At a time of population growth and increasing concern about climate change, countries such as the UAE should look at ways to limit demand for water, a leading expert has said.
While discussions concerning water often centre on how to maintain or increase supply, Prof David Hannah, a Unesco chairman in water science at the University of Birmingham in the UK, said that was just part of the equation.
Speaking to The National ahead of taking part in a World Majlis to be held at Expo 2020 Dubai on World Water Day on Tuesday, March 22, he said progress could be made by reducing water demand from agriculture and changes to individual behaviour.
“We really need to consider the demand side,” he said. “That’s particularly important given the population has grown.”
He noted daily water use in the UAE averages 550 litres per person, “one of the highest” figures globally.
In the region as a whole, Prof Hannah noted agriculture consumed large quantities of water, accounting for as much as 70 per cent of demand, compared to 20 per cent for households and 10 per cent for industry.
“A large proportion is used for agriculture,” he said. “How subsidies are provided for water-intensive crops has to be thought through.”
In terms of their own impact, people should consider not just their personal use, but also how their food and other goods, such as clothing, impacts on demand for water as part of an individual’s “global water footprint”, Prof Hannah said.
Demand for water goes up as population surges
Globally, freshwater use has grown several-fold over the past century as the world’s population has increased.
According to OurWorldinData, using figures from the Global International Geosphere-Biosphere Programme (IGBP), total global freshwater withdrawal – water taken from ground or surface resources – was 671.31 million cubic metres in 1901.
In 2014, the last year for which the IGBP compiled figures, the total was 3.99 trillion cubic metres.
While water use in the UAE is several times that in many other nations, efforts have been made to limit consumption for a number of years.
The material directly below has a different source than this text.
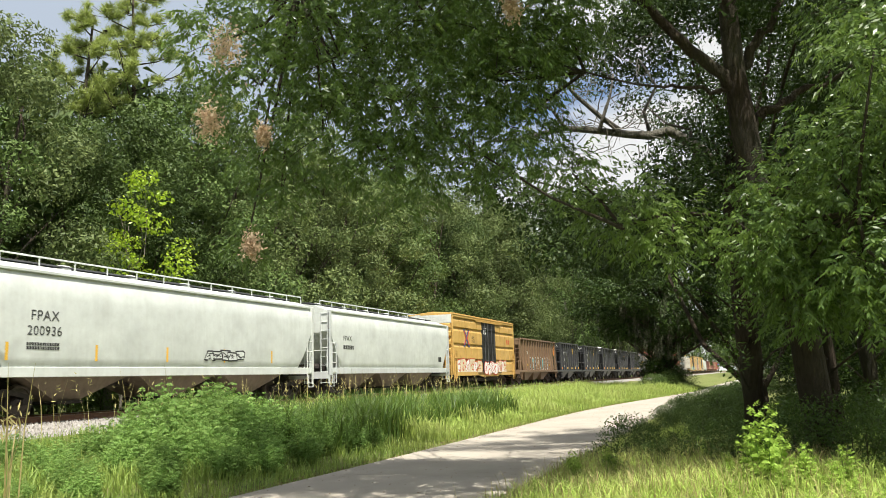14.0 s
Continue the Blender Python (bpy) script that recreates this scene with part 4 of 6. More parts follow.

For example, in 2010 the Environment Agency Abu Dhabi launched a “Watersavers” campaign to install water-saving devices in the emirate’s domestic, government, educational, religious and industrial buildings.
The UAE has also become an important centre for hydroponic agriculture, in which plants are grown in nutrient solutions instead of soil and water use is a fraction of that of conventional agriculture.
Amid high demand for water, the effects of climate change add another layer of uncertainty because, Prof Hannah said, it was clear temperatures in the region would increase, but forecasts for precipitation range from a 20 per cent decrease to a 10 per cent increase.
Putting people in the water cycle
At Expo 2020 Dubai, Prof Hannah will be giving a speech at Terra – The Sustainability Pavilion on the Price of Water.
As part of his role holding a Unesco chair in water science, he is keen to improve education about the water cycle, the term for how water moves and is stored in the different atmosphere, land and ocean compartments of the cycle.
He is also keen that the influence of people on the water cycle is recognised.
An international research project Prof Hannah was involved with looked at 450 diagrams of the water cycle in a range of media, including textbooks and scientific articles.
It was found that 85 per cent of diagrams did not depict people in the water cycle, despite the significant role humans have, while just two per cent of diagrams featured climate change and two per cent pollution.
“That made us feel the water cycle is misrepresented, because people do have an effect on the water cycle,” he said.
“There’s a lack of awareness of how people relate to water. That gives us a false sense of security about current and future availability of water.”
The effects people are having on water-related systems are significant but often not widely appreciated, he indicated, because wetlands are disappearing three times as fast as forests but do not get as much attention.
As well as water quantity, he said water quality was a critical issue, with an estimated 1.8 million people dying each year because of polluted water.